GIVEN PROBLEM:
Make an exact copy of all the entries, with the pictures left out.

LISTING:
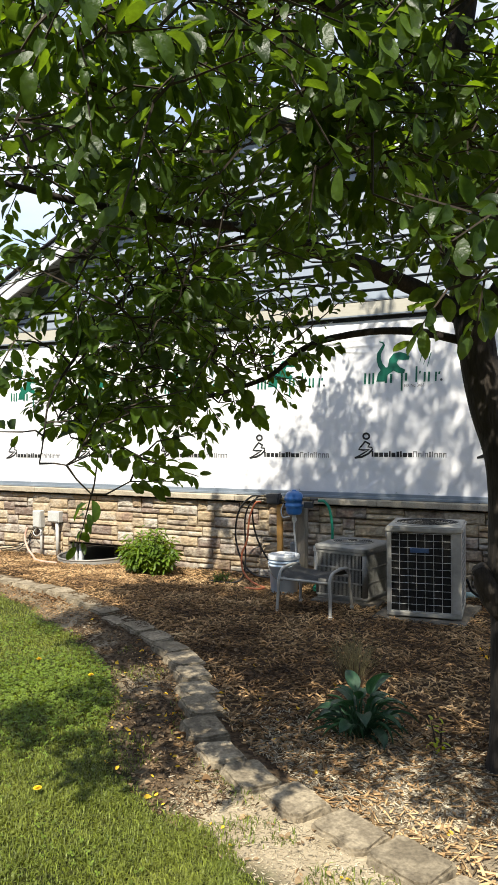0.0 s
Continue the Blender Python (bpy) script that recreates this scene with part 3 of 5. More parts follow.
for rep in range(-2, 5):
    x0 = PRINT_X + rep * PRINT_STEP
    zo = 1.40 + TILT_PRINT * (x0 - PRINT_X)
    P = lambda px, pz: (x0 + px, zo + pz)
    E = lambda px, pz: (x0 + px - 0.032, zo + pz + 0.006)
    # green emblem: a plain tapered swoosh over a rounded body
    b = bmesh.new()
    stroke(b, [E(*q) for q in ((0.165, 0.868), (0.20, 0.858), (0.212, 0.835), (0.19, 0.80), (0.165, 0.76), (0.16, 0.71), (0.175, 0.655), (0.21, 0.605))], 0.008, 0.055)
    flat(b, [E(*q) for q in ((0.135, 0.50), (0.15, 0.57), (0.185, 0.615), (0.245, 0.63), (0.262, 0.705), (0.30, 0.752), (0.36, 0.765), (0.42, 0.745), (0.452, 0.72), (0.445, 0.69), (0.395, 0.688), (0.345, 0.695), (0.33, 0.665), (0.36, 0.625), (0.41, 0.60), (0.40, 0.568), (0.35, 0.572), (0.30, 0.595), (0.245, 0.56), (0.235, 0.50))])
    for k in range(3):
        sx = 0.512 + 0.034 * k
        stroke(b, [P(sx, 0.665 - 0.02 * k), P(sx + 0.014, 0.71 - 0.02 * k), P(sx + 0.02, 0.745 - 0.02 * k), P(sx + 0.036, 0.79 - 0.02 * k)], 0.004, 0.010)
    part("printed_emblem", b, M_GREEN, wrap, "green printed emblem")
    # a row of plain bars in place of the maker's word
    b = bmesh.new()
    for bx, bw, lo, hi in ((-0.022, 0.030, 0.49, 0.588), (0.020, 0.028, 0.488, 0.585), (0.058, 0.028, 0.488, 0.59), (0.178, 0.036, 0.49, 0.575), (0.226, 0.034, 0.49, 0.572), (0.330, 0.026, 0.415, 0.577), (0.368, 0.032, 0.505, 0.577), (0.466, 0.026, 0.49, 0.632), (0.500, 0.022, 0.565, 0.588), (0.540, 0.028, 0.49, 0.578), (0.578, 0.028, 0.49, 0.578), (0.643, 0.024, 0.49, 0.575), (0.673, 0.026, 0.552, 0.576)):
        bx, bw = bx + 0.18 * bw, 0.64 * bw
        flat(b, [P(bx, lo), P(bx + bw, lo), P(bx + bw + 0.005, hi), P(bx + 0.005, hi)], 0.0065)
    part("printed_word", b, M_GREEN, wrap, "row of green printed bars")
    b = bmesh.new()
    flat(b, arc(x0 + 0.705, zo + 0.503, 0.011, 0.011, 0, 337.5, 15))
    part("printed_dot", b, M_GREYPRINT, wrap)
    me = text_mesh("ESR No: 3468", 0.040)
    for v in me.vertices:
        x, z = x0 + 0.366 + v.co.x * 0.82, zo + 0.448 + v.co.y
        v.co = (x, wrap_y(x, z) - 0.0035, z)
    me.materials.append(M_GREYPRINT)
    shared("printed_report_number", me, wrap)
    # black mark: ring over a folded ribbon, then bars
    b = bmesh.new()
    stroke(b, arc(x0, zo, 0.030, 0.026, 0, 360, 20), 0.018)
    for a in ((( 0.035, -0.075), (-0.01, -0.05), (-0.055, -0.10), (-0.075, -0.125), (-0.03, -0.13), (0.03, -0.125), (-0.02, -0.155), (-0.07, -0.185), (-0.115, -0.205)),
              ((-0.115, -0.205), (-0.045, -0.195), (0.02, -0.165), (0.06, -0.125), (0.055, -0.105), (0.015, -0.10), (0.035, -0.075))):
        stroke(b, [P(*q) for q in a], 0.019, 0.013)
    part("printed_mark", b, M_BLACK, wrap, "black ribbon mark under a ring")
    b = bmesh.new()
    x = 0.052
    for w, h in ((0.014, 0.048), (0.032, 0.036), (0.030, 0.036), (0.032, 0.036), (0.013, 0.048), (0.031, 0.036), (0.021, 0.045), (0.013, 0.048), (0.034, 0.036), (0.032, 0.036)):
        w, h = w * 1.24, h * 1.12
        flat(b, [P(x, -0.193), P(x + w, -0.193), P(x + w, -0.193 + h), P(x, -0.193 + h)])
        x += w + 0.0082
    part("printed_bold_bars", b, M_BLACK, wrap, "row of bold black printed bars")
    b = bmesh.new()
    for w, h in ((0.027, 0.048), (0.024, 0.036), (0.008, 0.048), (0.022, 0.036), (0.013, 0.045), (0.007, 0.048), (0.024, 0.036), (0.022, 0.036), (0.022, 0.036)):
        t = 0.006
        w, h = w * 1.25, h * 1.12
        x += 0.004
        stroke(b, [P(x, -0.193), P(x, -0.193 + h)], t)
        if w > 0.015:
            stroke(b, [P(x + w - t, -0.193), P(x + w - t, -0.193 + h)], t)
            stroke(b, [P(x - t / 2, -0.193 + h - t / 2), P(x + w - t / 2, -0.193 + h - t / 2)], t, lift=0.0065)
        x += w + 0.007
    part("printed_light_bars", b, M_GREYPRINT, wrap, "row of thin grey printed bars")

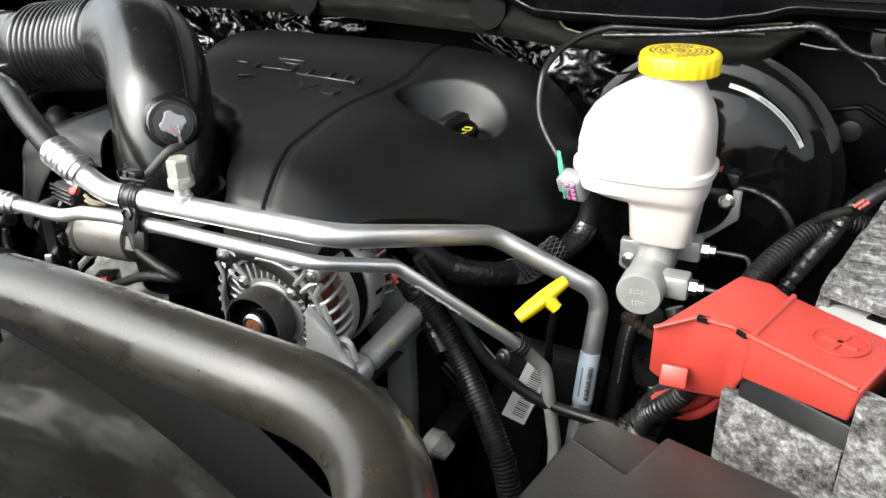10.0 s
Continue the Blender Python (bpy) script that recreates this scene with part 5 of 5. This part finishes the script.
def right_clutter():
    corrugated("corrugated_conduit", [(0.225, 0.690, 0.915), (0.247, 0.720, 0.954), (0.275, 0.750, 0.979), (0.296, 0.770, 1.003), (0.308, 0.790, 1.023), (0.314, 0.802, 1.052), (0.325, 0.815, 1.064)], 0.0090, "black corrugated conduit rising behind the terminal cover")
    corrugated("corrugated_hose", [(0.320, 0.805, 1.058), (0.330, 0.825, 1.072), (0.345, 0.850, 1.090), (0.371, 0.884, 1.109), (0.398, 0.905, 1.118), (0.425, 0.915, 1.112)], 0.0108, "finely ribbed black hose bending behind the felt jacket")
    P = cr([(0.352, 0.845, 1.045), (0.362, 0.86, 1.064), (0.378, 0.862, 1.095), (0.393, 0.862, 1.124), (0.404, 0.864, 1.148), (0.425, 0.872, 1.168), (0.444, 0.882, 1.180)], 12)
    solid("taped_harness", tube(B(), P, [0.0076 + 0.0018 * noise.noise(V((k * 0.5, 1, 2))) for k in range(len(P))], 18), TAPE, "bundled wires wrapped in shiny crinkled black tape", "wiring harness")
    t = thing("booster_lead", (0.3058, 0.9741, 1.0908), "black braided lead with a plug on the booster", "wire")
    part("lead", tube(B(), cr([(0.2961, 0.9791, 1.1126), (0.3159, 0.9796, 1.1104), (0.3417, 0.9701, 1.1005), (0.3601, 0.9708, 1.0706), (0.3664, 0.9766, 1.0307)], 8), 0.0042, 10), TAPE, t)
    bm = B()
    box(bm, (0.035, 0.016, 0.016), pose(0.2814, 0.9789, 1.1226, 0, 0, -10), 0.003)
    pl = part("plug", bm, BLACK, t)
    bm = B()
    box(bm, (0.007, 0.008, 0.006), pose(0.2758, 0.9728, 1.1335), 0.001)
    part("lock_tab", bm, RED, pl, "red lock tab")
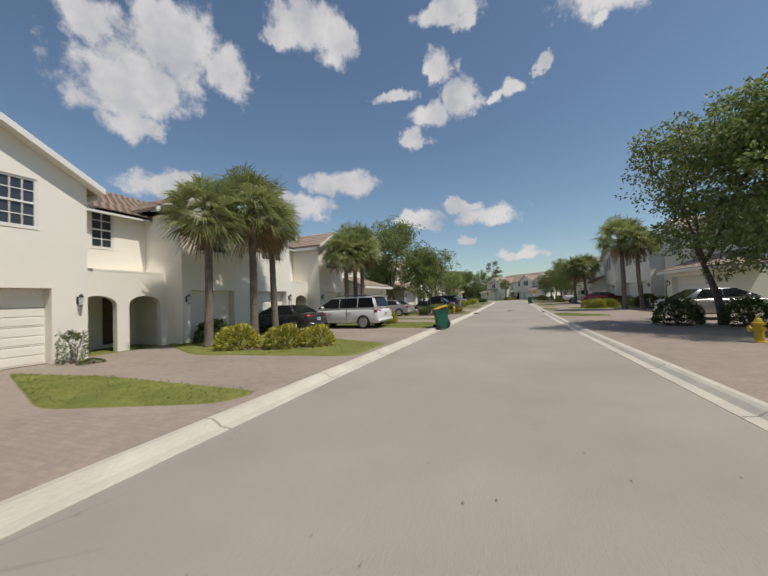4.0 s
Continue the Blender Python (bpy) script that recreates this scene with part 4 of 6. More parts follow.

CORRECT RESULT:
0.0 s
Continue the Blender Python (bpy) script that recreates this scene with part 3 of 5. More parts follow.
for rep in range(-2, 5):
    x0 = PRINT_X + rep * PRINT_STEP
    zo = 1.40 + TILT_PRINT * (x0 - PRINT_X)
    P = lambda px, pz: (x0 + px, zo + pz)
    E = lambda px, pz: (x0 + px - 0.032, zo + pz + 0.006)
    # green emblem: a plain tapered swoosh over a rounded body
    b = bmesh.new()
    stroke(b, [E(*q) for q in ((0.165, 0.868), (0.20, 0.858), (0.212, 0.835), (0.19, 0.80), (0.165, 0.76), (0.16, 0.71), (0.175, 0.655), (0.21, 0.605))], 0.008, 0.055)
    flat(b, [E(*q) for q in ((0.135, 0.50), (0.15, 0.57), (0.185, 0.615), (0.245, 0.63), (0.262, 0.705), (0.30, 0.752), (0.36, 0.765), (0.42, 0.745), (0.452, 0.72), (0.445, 0.69), (0.395, 0.688), (0.345, 0.695), (0.33, 0.665), (0.36, 0.625), (0.41, 0.60), (0.40, 0.568), (0.35, 0.572), (0.30, 0.595), (0.245, 0.56), (0.235, 0.50))])
    for k in range(3):
        sx = 0.512 + 0.034 * k
        stroke(b, [P(sx, 0.665 - 0.02 * k), P(sx + 0.014, 0.71 - 0.02 * k), P(sx + 0.02, 0.745 - 0.02 * k), P(sx + 0.036, 0.79 - 0.02 * k)], 0.004, 0.010)
    part("printed_emblem", b, M_GREEN, wrap, "green printed emblem")
    # a row of plain bars in place of the maker's word
    b = bmesh.new()
    for bx, bw, lo, hi in ((-0.022, 0.030, 0.49, 0.588), (0.020, 0.028, 0.488, 0.585), (0.058, 0.028, 0.488, 0.59), (0.178, 0.036, 0.49, 0.575), (0.226, 0.034, 0.49, 0.572), (0.330, 0.026, 0.415, 0.577), (0.368, 0.032, 0.505, 0.577), (0.466, 0.026, 0.49, 0.632), (0.500, 0.022, 0.565, 0.588), (0.540, 0.028, 0.49, 0.578), (0.578, 0.028, 0.49, 0.578), (0.643, 0.024, 0.49, 0.575), (0.673, 0.026, 0.552, 0.576)):
        bx, bw = bx + 0.18 * bw, 0.64 * bw
        flat(b, [P(bx, lo), P(bx + bw, lo), P(bx + bw + 0.005, hi), P(bx + 0.005, hi)], 0.0065)
    part("printed_word", b, M_GREEN, wrap, "row of green printed bars")
    b = bmesh.new()
    flat(b, arc(x0 + 0.705, zo + 0.503, 0.011, 0.011, 0, 337.5, 15))
    part("printed_dot", b, M_GREYPRINT, wrap)
    me = text_mesh("ESR No: 3468", 0.040)
    for v in me.vertices:
        x, z = x0 + 0.366 + v.co.x * 0.82, zo + 0.448 + v.co.y
        v.co = (x, wrap_y(x, z) - 0.0035, z)
    me.materials.append(M_GREYPRINT)
    shared("printed_report_number", me, wrap)
    # black mark: ring over a folded ribbon, then bars
    b = bmesh.new()
    stroke(b, arc(x0, zo, 0.030, 0.026, 0, 360, 20), 0.018)
    for a in ((( 0.035, -0.075), (-0.01, -0.05), (-0.055, -0.10), (-0.075, -0.125), (-0.03, -0.13), (0.03, -0.125), (-0.02, -0.155), (-0.07, -0.185), (-0.115, -0.205)),
              ((-0.115, -0.205), (-0.045, -0.195), (0.02, -0.165), (0.06, -0.125), (0.055, -0.105), (0.015, -0.10), (0.035, -0.075))):
        stroke(b, [P(*q) for q in a], 0.019, 0.013)
    part("printed_mark", b, M_BLACK, wrap, "black ribbon mark under a ring")
    b = bmesh.new()
    x = 0.052
    for w, h in ((0.014, 0.048), (0.032, 0.036), (0.030, 0.036), (0.032, 0.036), (0.013, 0.048), (0.031, 0.036), (0.021, 0.045), (0.013, 0.048), (0.034, 0.036), (0.032, 0.036)):
        w, h = w * 1.24, h * 1.12
        flat(b, [P(x, -0.193), P(x + w, -0.193), P(x + w, -0.193 + h), P(x, -0.193 + h)])
        x += w + 0.0082
    part("printed_bold_bars", b, M_BLACK, wrap, "row of bold black printed bars")
    b = bmesh.new()
    for w, h in ((0.027, 0.048), (0.024, 0.036), (0.008, 0.048), (0.022, 0.036), (0.013, 0.045), (0.007, 0.048), (0.024, 0.036), (0.022, 0.036), (0.022, 0.036)):
        t = 0.006
        w, h = w * 1.25, h * 1.12
        x += 0.004
        stroke(b, [P(x, -0.193), P(x, -0.193 + h)], t)
        if w > 0.015:
            stroke(b, [P(x + w - t, -0.193), P(x + w - t, -0.193 + h)], t)
            stroke(b, [P(x - t / 2, -0.193 + h - t / 2), P(x + w - t / 2, -0.193 + h - t / 2)], t, lift=0.0065)
        x += w + 0.007
    part("printed_light_bars", b, M_GREYPRINT, wrap, "row of thin grey printed bars")

10.0 s
Continue the Blender Python (bpy) script that recreates this scene with part 5 of 5. This part finishes the script.
def right_clutter():
    corrugated("corrugated_conduit", [(0.225, 0.690, 0.915), (0.247, 0.720, 0.954), (0.275, 0.750, 0.979), (0.296, 0.770, 1.003), (0.308, 0.790, 1.023), (0.314, 0.802, 1.052), (0.325, 0.815, 1.064)], 0.0090, "black corrugated conduit rising behind the terminal cover")
    corrugated("corrugated_hose", [(0.320, 0.805, 1.058), (0.330, 0.825, 1.072), (0.345, 0.850, 1.090), (0.371, 0.884, 1.109), (0.398, 0.905, 1.118), (0.425, 0.915, 1.112)], 0.0108, "finely ribbed black hose bending behind the felt jacket")
    P = cr([(0.352, 0.845, 1.045), (0.362, 0.86, 1.064), (0.378, 0.862, 1.095), (0.393, 0.862, 1.124), (0.404, 0.864, 1.148), (0.425, 0.872, 1.168), (0.444, 0.882, 1.180)], 12)
    solid("taped_harness", tube(B(), P, [0.0076 + 0.0018 * noise.noise(V((k * 0.5, 1, 2))) for k in range(len(P))], 18), TAPE, "bundled wires wrapped in shiny crinkled black tape", "wiring harness")
    t = thing("booster_lead", (0.3058, 0.9741, 1.0908), "black braided lead with a plug on the booster", "wire")
    part("lead", tube(B(), cr([(0.2961, 0.9791, 1.1126), (0.3159, 0.9796, 1.1104), (0.3417, 0.9701, 1.1005), (0.3601, 0.9708, 1.0706), (0.3664, 0.9766, 1.0307)], 8), 0.0042, 10), TAPE, t)
    bm = B()
    box(bm, (0.035, 0.016, 0.016), pose(0.2814, 0.9789, 1.1226, 0, 0, -10), 0.003)
    pl = part("plug", bm, BLACK, t)
    bm = B()
    box(bm, (0.007, 0.008, 0.006), pose(0.2758, 0.9728, 1.1335), 0.001)
    part("lock_tab", bm, RED, pl, "red lock tab")
4.0 s
Continue the Blender Python (bpy) script that recreates this scene with part 4 of 6. More parts follow.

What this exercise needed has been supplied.